Sometimes I need a filter between my brain and my mouth.
This is not the way to get one.

Thursday, 11 August 2011

Afraid...

I'm just going to come out with this - I'm afraid to die.

Why has this suddenly arisen? Well, for me, it's not sudden. I've always had this awful fear of death. And if I watch something based around death or dying for too long, I find myself getting panicky.

Now, I've experienced the death of loved ones. But this fear came along well before any of that. And it has intensified since the Toddler was born. I don't want to leave her - simple.

Last night I was watching the National Geographic Channel, and they kept advertising a new program about uncovering the lives of people from a graveyard in New Zealand. Awesome.
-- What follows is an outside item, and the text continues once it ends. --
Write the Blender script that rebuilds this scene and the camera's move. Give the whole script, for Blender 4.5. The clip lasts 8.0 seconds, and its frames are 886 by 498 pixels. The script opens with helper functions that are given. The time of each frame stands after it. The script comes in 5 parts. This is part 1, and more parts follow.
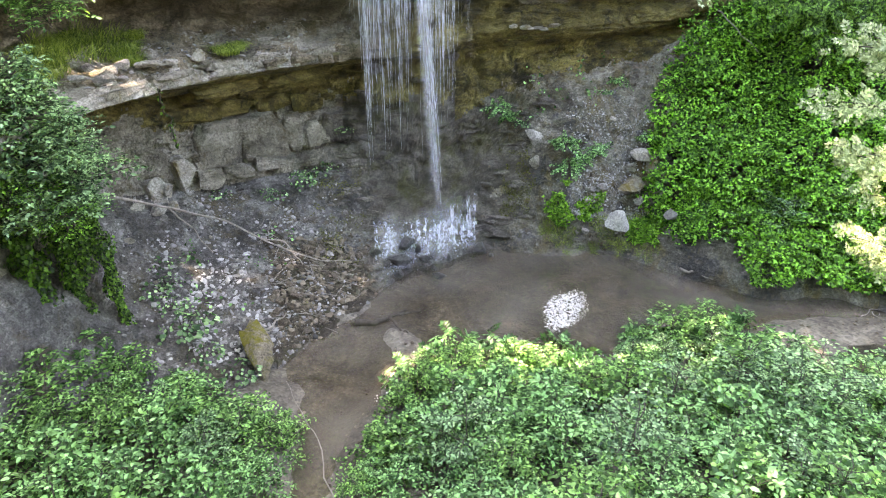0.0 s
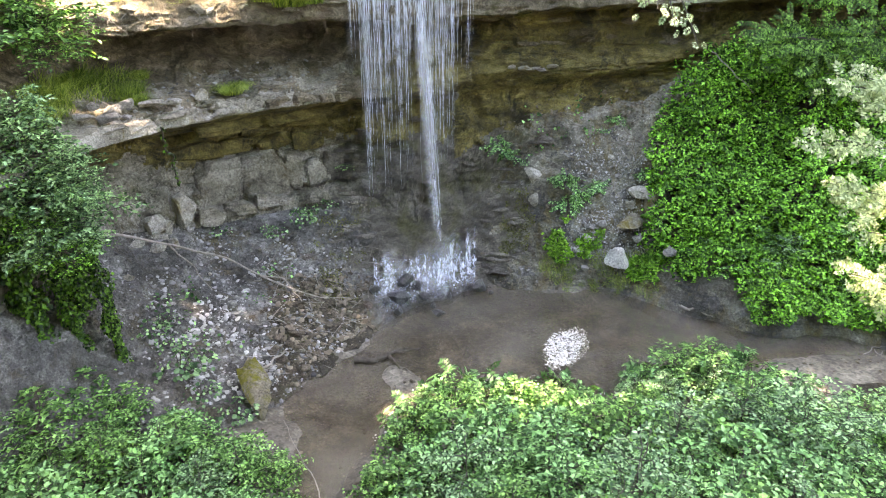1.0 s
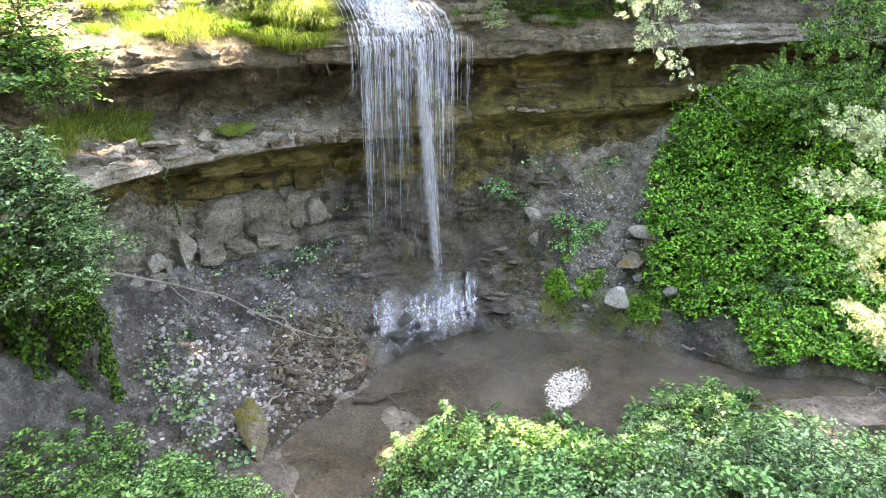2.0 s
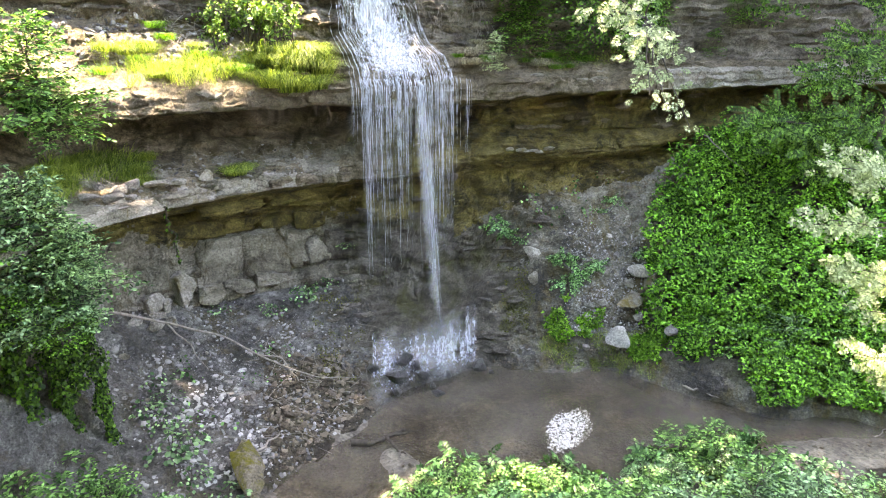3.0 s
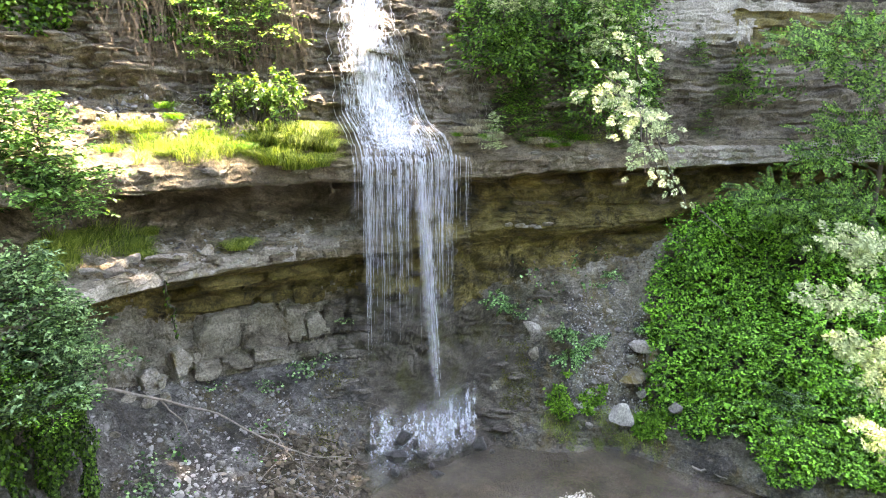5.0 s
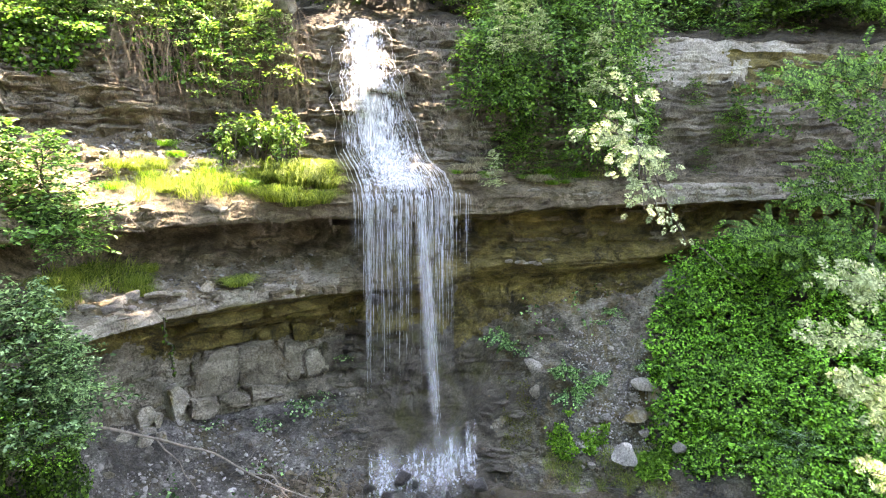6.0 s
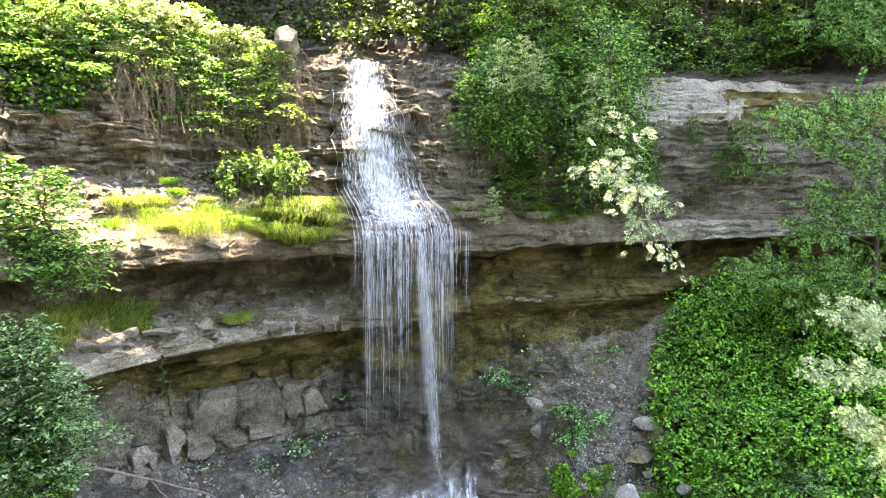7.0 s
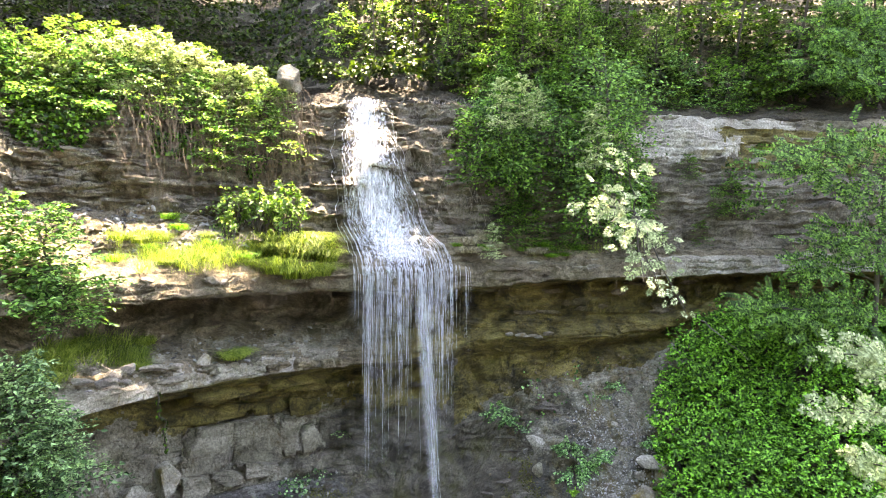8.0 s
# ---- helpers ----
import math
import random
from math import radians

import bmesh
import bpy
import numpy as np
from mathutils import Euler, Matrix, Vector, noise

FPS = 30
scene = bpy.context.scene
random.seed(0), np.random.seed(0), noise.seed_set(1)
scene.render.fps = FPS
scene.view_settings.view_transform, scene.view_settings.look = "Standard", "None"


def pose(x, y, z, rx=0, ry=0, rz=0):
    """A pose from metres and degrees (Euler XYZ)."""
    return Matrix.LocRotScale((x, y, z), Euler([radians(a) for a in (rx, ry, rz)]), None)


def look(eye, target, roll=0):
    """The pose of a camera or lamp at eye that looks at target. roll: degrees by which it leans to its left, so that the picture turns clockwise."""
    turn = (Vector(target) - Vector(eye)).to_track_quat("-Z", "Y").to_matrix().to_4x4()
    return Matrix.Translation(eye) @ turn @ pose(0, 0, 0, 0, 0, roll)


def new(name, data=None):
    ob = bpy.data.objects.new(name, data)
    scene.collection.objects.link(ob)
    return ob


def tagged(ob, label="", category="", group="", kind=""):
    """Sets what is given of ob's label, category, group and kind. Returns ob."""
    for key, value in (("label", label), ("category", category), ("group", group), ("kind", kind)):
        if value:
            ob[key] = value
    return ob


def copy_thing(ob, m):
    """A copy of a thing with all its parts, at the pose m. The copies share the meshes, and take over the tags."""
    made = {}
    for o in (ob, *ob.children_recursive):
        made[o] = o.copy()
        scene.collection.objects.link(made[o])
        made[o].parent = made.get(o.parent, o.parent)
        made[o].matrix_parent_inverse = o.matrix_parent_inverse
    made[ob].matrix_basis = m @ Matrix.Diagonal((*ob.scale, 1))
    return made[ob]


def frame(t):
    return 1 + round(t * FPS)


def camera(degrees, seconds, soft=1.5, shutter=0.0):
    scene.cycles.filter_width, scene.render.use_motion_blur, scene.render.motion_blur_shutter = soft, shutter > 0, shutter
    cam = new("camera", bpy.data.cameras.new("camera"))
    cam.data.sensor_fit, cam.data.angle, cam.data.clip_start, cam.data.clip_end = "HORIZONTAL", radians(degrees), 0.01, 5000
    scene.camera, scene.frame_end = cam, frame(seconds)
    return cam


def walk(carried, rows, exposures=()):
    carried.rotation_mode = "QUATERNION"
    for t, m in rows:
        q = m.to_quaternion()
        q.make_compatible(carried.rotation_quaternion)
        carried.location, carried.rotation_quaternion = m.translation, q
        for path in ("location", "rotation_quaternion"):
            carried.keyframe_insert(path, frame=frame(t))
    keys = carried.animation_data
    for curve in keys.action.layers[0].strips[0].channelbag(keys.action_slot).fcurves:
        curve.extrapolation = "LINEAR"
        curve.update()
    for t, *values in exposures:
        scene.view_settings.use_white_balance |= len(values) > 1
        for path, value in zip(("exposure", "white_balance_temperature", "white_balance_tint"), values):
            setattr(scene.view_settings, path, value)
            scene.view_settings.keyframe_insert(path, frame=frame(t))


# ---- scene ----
cam = camera(69.2, 8.0, soft=1.1)
EYE = (0.0, 0.0, 6.4)
TILTS = ((0.0, -28.20, 0.12, -0.16), (0.5, -26.65, 0.10, -0.12), (1.0, -24.90, 0.07, -0.10), (1.5, -23.16, 0.07, -0.08),
         (3.0, -17.92, 0.03, -0.04), (3.5, -16.23, 0.01, -0.01), (4.0, -14.54, 0.0, 0.0), (4.5, -12.89, 0.0, 0.02),
         (6.0, -8.00, 0.0, 0.05), (6.5, -6.34, 0.01, 0.05), (7.0, -4.70, 0.01, 0.06), (7.5, -3.07, 0.0, 0.06),
         (8.0, -1.54, 0.0, 0.07))
walk(cam, [(t, Matrix.Translation(EYE) @ pose(0, 0, 0, 0, 0, yaw) @ pose(0, 0, 0, 90 + tilt) @ pose(0, 0, 0, 0, 0, lean))
           for t, tilt, yaw, lean in TILTS], [(0.0, 4.07, 9000, 22), (8.0, 4.0, 9000, 22)])

# ---- light ----
SUN_ELEVATION, SUN_AZIMUTH = 70.0, 30.0      # degrees; azimuth from +y towards +x
world = bpy.data.worlds.new("sky")
scene.world = world
world.use_nodes = True
wn = world.node_tree.nodes
sky = wn.new("ShaderNodeTexSky")
sky.sky_type, sky.sun_disc = "NISHITA", False
sky.sun_elevation, sky.sun_rotation = radians(SUN_ELEVATION), radians(SUN_AZIMUTH)
wn["Background"].inputs["Strength"].default_value = 0.15
world.node_tree.links.new(sky.outputs[0], wn["Background"].inputs["Color"])
sun_data = bpy.data.lights.new("sun", "SUN")
sun_data.energy, sun_data.angle, sun_data.color = 5.0, radians(0.53), (1.0, 0.94, 0.82)
sun = new("sun", sun_data)
e, a = radians(SUN_ELEVATION), radians(SUN_AZIMUTH)
TO_SUN = Vector((math.cos(e) * math.sin(a), math.cos(e) * math.cos(a), math.sin(e)))
sun.matrix_world = look(TO_SUN * 60, (0, 0, 0))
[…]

Except they kept showing the gravestones and repeated phrases like 'final resting place' and I could feel my stomach start to churn and my chest get tight.

It started to make me think about my own mortality, that I can't live forever and I'll eventually have a final resting place. But I don't want that. I don't want to have a final resting place. I don't want to die - to no longer have a physical prescence, to no longer live my life, to be nothing.

So I ran away from the TV. Ran into the study and proceeded to have a small panic attack at the Guru's desk.

The Guru asked what was wrong but for some reason I couldn't say. I didn't want to say. I've no idea why.

They say a fear of death is normal. It's the unknown - we all fear the unknown to a point. And we can't escape it. We all have to die one day.

At this point I'm resisting the urge to run away from my computer. Run away from death while I can. Even though I can't.

It's so screwed up and so bizzare. And quite obviously not something people sit down and chat about over a cup of tea and a TimTam.

It doesn't always bother me. Really, it doesn't. It tends to sneak up on me when I'm tired and impressionable and my mind latches on to things that would never cross my mind under ordinary circustances. But at the same time I know it's the reason I can't sleep in a completely dark room. It's the reason I can't sleep in a perfectly silent room - I always have the TV on or the radio or something to create noise (and light) while I fall asleep.

And I've never analysed my little 'quirks' at bedtime, until now. Obviously my subconcious is making sure I have my 'comfort zone' all set to go before sleep. Not a bad thing.

Maybe one day I'll make peace with it. Maybe ít's something you learn as you get older.

The greatest mystery of them all. Not even National Geographic can solve this one.